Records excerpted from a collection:
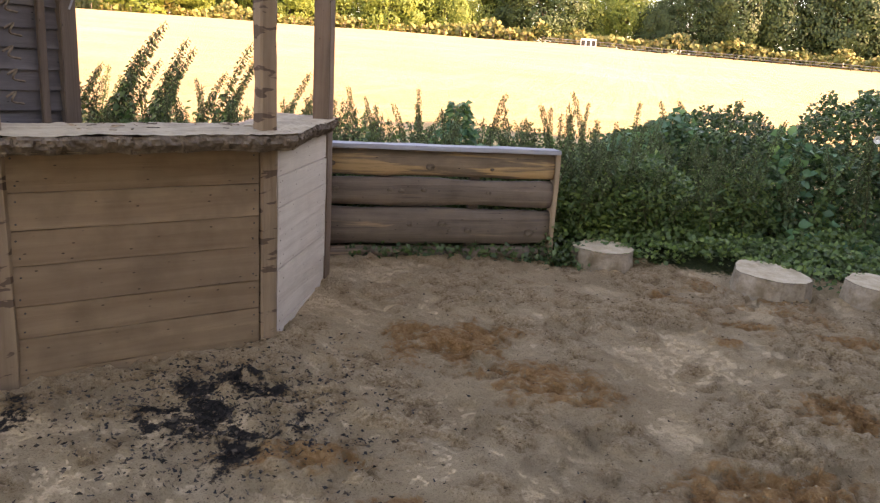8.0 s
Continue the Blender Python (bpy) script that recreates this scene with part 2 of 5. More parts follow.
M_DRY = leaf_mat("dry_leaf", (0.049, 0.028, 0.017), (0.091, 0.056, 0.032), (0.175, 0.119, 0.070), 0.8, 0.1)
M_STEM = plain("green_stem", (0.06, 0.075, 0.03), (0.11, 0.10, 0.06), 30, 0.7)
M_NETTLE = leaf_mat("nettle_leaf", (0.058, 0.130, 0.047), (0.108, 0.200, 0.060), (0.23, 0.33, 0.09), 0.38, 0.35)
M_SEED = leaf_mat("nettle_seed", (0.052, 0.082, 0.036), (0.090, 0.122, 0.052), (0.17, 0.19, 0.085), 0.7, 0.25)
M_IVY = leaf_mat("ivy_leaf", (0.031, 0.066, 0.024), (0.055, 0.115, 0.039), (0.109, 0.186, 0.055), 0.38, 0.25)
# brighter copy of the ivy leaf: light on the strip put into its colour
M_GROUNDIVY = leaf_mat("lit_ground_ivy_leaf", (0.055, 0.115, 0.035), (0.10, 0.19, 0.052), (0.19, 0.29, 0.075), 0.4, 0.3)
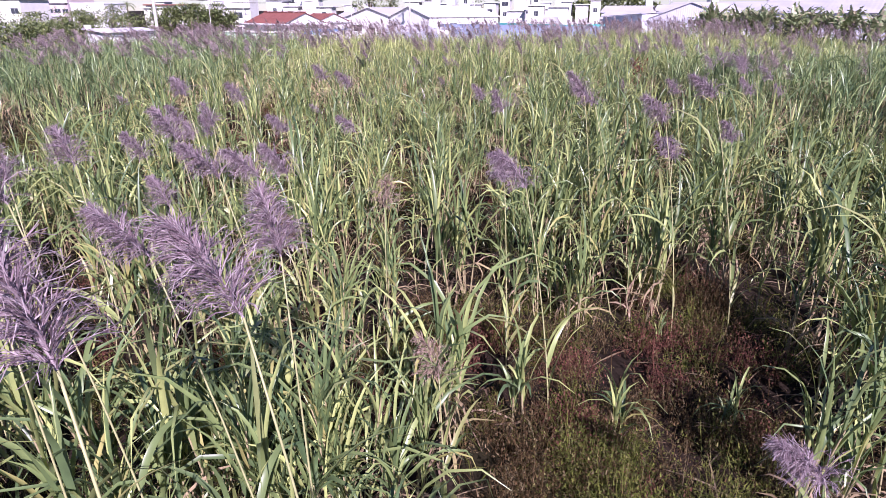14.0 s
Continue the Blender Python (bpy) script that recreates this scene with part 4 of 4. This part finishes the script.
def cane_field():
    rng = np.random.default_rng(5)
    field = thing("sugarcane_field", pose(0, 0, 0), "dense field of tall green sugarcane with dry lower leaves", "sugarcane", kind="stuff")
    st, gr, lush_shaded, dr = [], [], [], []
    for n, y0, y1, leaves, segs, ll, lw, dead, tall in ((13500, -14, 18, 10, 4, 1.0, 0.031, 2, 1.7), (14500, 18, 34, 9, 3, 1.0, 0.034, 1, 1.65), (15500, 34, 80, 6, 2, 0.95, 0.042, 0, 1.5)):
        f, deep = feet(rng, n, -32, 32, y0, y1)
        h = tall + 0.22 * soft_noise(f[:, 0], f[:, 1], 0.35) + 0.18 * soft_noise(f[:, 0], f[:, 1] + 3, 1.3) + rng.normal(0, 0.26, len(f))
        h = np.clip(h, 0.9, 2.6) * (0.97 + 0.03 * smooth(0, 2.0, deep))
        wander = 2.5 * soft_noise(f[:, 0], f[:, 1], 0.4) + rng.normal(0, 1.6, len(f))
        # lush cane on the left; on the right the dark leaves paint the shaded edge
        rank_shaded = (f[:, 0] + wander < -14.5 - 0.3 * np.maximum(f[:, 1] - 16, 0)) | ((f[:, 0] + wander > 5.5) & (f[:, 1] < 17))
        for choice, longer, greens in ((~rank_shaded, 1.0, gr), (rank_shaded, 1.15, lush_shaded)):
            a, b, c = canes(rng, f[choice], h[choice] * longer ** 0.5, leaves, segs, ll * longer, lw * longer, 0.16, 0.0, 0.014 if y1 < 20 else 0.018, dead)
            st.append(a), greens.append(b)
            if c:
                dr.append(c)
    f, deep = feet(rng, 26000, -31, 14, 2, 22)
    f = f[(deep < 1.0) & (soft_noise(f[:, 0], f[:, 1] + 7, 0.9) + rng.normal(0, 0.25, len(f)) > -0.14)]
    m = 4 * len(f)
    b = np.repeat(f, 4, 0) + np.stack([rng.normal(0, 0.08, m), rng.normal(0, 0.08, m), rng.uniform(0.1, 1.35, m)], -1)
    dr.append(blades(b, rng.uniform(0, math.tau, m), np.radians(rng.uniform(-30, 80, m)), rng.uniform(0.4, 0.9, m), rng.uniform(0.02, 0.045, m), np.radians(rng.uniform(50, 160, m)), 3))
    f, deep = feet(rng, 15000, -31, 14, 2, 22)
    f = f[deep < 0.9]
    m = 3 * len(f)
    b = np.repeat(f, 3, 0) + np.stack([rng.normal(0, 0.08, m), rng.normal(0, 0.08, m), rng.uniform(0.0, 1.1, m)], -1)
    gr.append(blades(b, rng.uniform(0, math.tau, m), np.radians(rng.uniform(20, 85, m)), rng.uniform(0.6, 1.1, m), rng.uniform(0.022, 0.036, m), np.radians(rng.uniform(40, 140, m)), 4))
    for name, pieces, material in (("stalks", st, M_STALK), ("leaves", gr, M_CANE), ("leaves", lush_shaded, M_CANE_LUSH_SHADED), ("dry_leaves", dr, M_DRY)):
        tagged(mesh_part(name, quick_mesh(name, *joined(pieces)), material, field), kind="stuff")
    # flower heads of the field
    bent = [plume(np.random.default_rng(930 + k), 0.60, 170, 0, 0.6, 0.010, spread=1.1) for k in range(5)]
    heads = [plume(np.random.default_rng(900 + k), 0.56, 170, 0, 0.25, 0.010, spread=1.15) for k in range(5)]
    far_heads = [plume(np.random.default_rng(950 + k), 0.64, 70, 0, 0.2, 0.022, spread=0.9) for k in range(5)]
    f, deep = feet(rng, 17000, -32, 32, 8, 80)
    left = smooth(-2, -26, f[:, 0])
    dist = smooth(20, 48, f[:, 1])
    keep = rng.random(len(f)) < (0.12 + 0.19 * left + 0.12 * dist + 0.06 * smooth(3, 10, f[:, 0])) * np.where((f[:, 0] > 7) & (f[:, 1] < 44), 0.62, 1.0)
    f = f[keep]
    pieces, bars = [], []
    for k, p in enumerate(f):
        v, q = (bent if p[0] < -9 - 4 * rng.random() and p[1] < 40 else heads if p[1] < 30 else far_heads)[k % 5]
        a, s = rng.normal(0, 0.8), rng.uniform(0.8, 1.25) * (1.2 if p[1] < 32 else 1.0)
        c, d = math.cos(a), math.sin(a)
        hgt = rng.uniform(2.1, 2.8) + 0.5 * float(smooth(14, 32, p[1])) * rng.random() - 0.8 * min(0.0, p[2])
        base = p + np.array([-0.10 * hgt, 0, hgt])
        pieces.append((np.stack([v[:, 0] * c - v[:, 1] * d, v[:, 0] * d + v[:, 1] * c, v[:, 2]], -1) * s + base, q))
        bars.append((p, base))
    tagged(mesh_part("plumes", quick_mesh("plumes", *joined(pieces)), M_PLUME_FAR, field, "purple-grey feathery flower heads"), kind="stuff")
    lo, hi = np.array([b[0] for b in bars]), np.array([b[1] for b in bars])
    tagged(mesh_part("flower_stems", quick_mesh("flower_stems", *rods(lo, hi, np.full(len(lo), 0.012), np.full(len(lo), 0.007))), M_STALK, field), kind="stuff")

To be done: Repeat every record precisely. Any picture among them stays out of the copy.

The reply:
8.0 s
Continue the Blender Python (bpy) script that recreates this scene with part 2 of 5. More parts follow.
M_DRY = leaf_mat("dry_leaf", (0.049, 0.028, 0.017), (0.091, 0.056, 0.032), (0.175, 0.119, 0.070), 0.8, 0.1)
M_STEM = plain("green_stem", (0.06, 0.075, 0.03), (0.11, 0.10, 0.06), 30, 0.7)
M_NETTLE = leaf_mat("nettle_leaf", (0.058, 0.130, 0.047), (0.108, 0.200, 0.060), (0.23, 0.33, 0.09), 0.38, 0.35)
M_SEED = leaf_mat("nettle_seed", (0.052, 0.082, 0.036), (0.090, 0.122, 0.052), (0.17, 0.19, 0.085), 0.7, 0.25)
M_IVY = leaf_mat("ivy_leaf", (0.031, 0.066, 0.024), (0.055, 0.115, 0.039), (0.109, 0.186, 0.055), 0.38, 0.25)
# brighter copy of the ivy leaf: light on the strip put into its colour
M_GROUNDIVY = leaf_mat("lit_ground_ivy_leaf", (0.055, 0.115, 0.035), (0.10, 0.19, 0.052), (0.19, 0.29, 0.075), 0.4, 0.3)
14.0 s
Continue the Blender Python (bpy) script that recreates this scene with part 4 of 4. This part finishes the script.
def cane_field():
    rng = np.random.default_rng(5)
    field = thing("sugarcane_field", pose(0, 0, 0), "dense field of tall green sugarcane with dry lower leaves", "sugarcane", kind="stuff")
    st, gr, lush_shaded, dr = [], [], [], []
    for n, y0, y1, leaves, segs, ll, lw, dead, tall in ((13500, -14, 18, 10, 4, 1.0, 0.031, 2, 1.7), (14500, 18, 34, 9, 3, 1.0, 0.034, 1, 1.65), (15500, 34, 80, 6, 2, 0.95, 0.042, 0, 1.5)):
        f, deep = feet(rng, n, -32, 32, y0, y1)
        h = tall + 0.22 * soft_noise(f[:, 0], f[:, 1], 0.35) + 0.18 * soft_noise(f[:, 0], f[:, 1] + 3, 1.3) + rng.normal(0, 0.26, len(f))
        h = np.clip(h, 0.9, 2.6) * (0.97 + 0.03 * smooth(0, 2.0, deep))
        wander = 2.5 * soft_noise(f[:, 0], f[:, 1], 0.4) + rng.normal(0, 1.6, len(f))
        # lush cane on the left; on the right the dark leaves paint the shaded edge
        rank_shaded = (f[:, 0] + wander < -14.5 - 0.3 * np.maximum(f[:, 1] - 16, 0)) | ((f[:, 0] + wander > 5.5) & (f[:, 1] < 17))
        for choice, longer, greens in ((~rank_shaded, 1.0, gr), (rank_shaded, 1.15, lush_shaded)):
            a, b, c = canes(rng, f[choice], h[choice] * longer ** 0.5, leaves, segs, ll * longer, lw * longer, 0.16, 0.0, 0.014 if y1 < 20 else 0.018, dead)
            st.append(a), greens.append(b)
            if c:
                dr.append(c)
    f, deep = feet(rng, 26000, -31, 14, 2, 22)
    f = f[(deep < 1.0) & (soft_noise(f[:, 0], f[:, 1] + 7, 0.9) + rng.normal(0, 0.25, len(f)) > -0.14)]
    m = 4 * len(f)
    b = np.repeat(f, 4, 0) + np.stack([rng.normal(0, 0.08, m), rng.normal(0, 0.08, m), rng.uniform(0.1, 1.35, m)], -1)
    dr.append(blades(b, rng.uniform(0, math.tau, m), np.radians(rng.uniform(-30, 80, m)), rng.uniform(0.4, 0.9, m), rng.uniform(0.02, 0.045, m), np.radians(rng.uniform(50, 160, m)), 3))
    f, deep = feet(rng, 15000, -31, 14, 2, 22)
    f = f[deep < 0.9]
    m = 3 * len(f)
    b = np.repeat(f, 3, 0) + np.stack([rng.normal(0, 0.08, m), rng.normal(0, 0.08, m), rng.uniform(0.0, 1.1, m)], -1)
    gr.append(blades(b, rng.uniform(0, math.tau, m), np.radians(rng.uniform(20, 85, m)), rng.uniform(0.6, 1.1, m), rng.uniform(0.022, 0.036, m), np.radians(rng.uniform(40, 140, m)), 4))
    for name, pieces, material in (("stalks", st, M_STALK), ("leaves", gr, M_CANE), ("leaves", lush_shaded, M_CANE_LUSH_SHADED), ("dry_leaves", dr, M_DRY)):
        tagged(mesh_part(name, quick_mesh(name, *joined(pieces)), material, field), kind="stuff")
    # flower heads of the field
    bent = [plume(np.random.default_rng(930 + k), 0.60, 170, 0, 0.6, 0.010, spread=1.1) for k in range(5)]
    heads = [plume(np.random.default_rng(900 + k), 0.56, 170, 0, 0.25, 0.010, spread=1.15) for k in range(5)]
    far_heads = [plume(np.random.default_rng(950 + k), 0.64, 70, 0, 0.2, 0.022, spread=0.9) for k in range(5)]
    f, deep = feet(rng, 17000, -32, 32, 8, 80)
    left = smooth(-2, -26, f[:, 0])
    dist = smooth(20, 48, f[:, 1])
    keep = rng.random(len(f)) < (0.12 + 0.19 * left + 0.12 * dist + 0.06 * smooth(3, 10, f[:, 0])) * np.where((f[:, 0] > 7) & (f[:, 1] < 44), 0.62, 1.0)
    f = f[keep]
    pieces, bars = [], []
    for k, p in enumerate(f):
        v, q = (bent if p[0] < -9 - 4 * rng.random() and p[1] < 40 else heads if p[1] < 30 else far_heads)[k % 5]
        a, s = rng.normal(0, 0.8), rng.uniform(0.8, 1.25) * (1.2 if p[1] < 32 else 1.0)
        c, d = math.cos(a), math.sin(a)
        hgt = rng.uniform(2.1, 2.8) + 0.5 * float(smooth(14, 32, p[1])) * rng.random() - 0.8 * min(0.0, p[2])
        base = p + np.array([-0.10 * hgt, 0, hgt])
        pieces.append((np.stack([v[:, 0] * c - v[:, 1] * d, v[:, 0] * d + v[:, 1] * c, v[:, 2]], -1) * s + base, q))
        bars.append((p, base))
    tagged(mesh_part("plumes", quick_mesh("plumes", *joined(pieces)), M_PLUME_FAR, field, "purple-grey feathery flower heads"), kind="stuff")
    lo, hi = np.array([b[0] for b in bars]), np.array([b[1] for b in bars])
    tagged(mesh_part("flower_stems", quick_mesh("flower_stems", *rods(lo, hi, np.full(len(lo), 0.012), np.full(len(lo), 0.007))), M_STALK, field), kind="stuff")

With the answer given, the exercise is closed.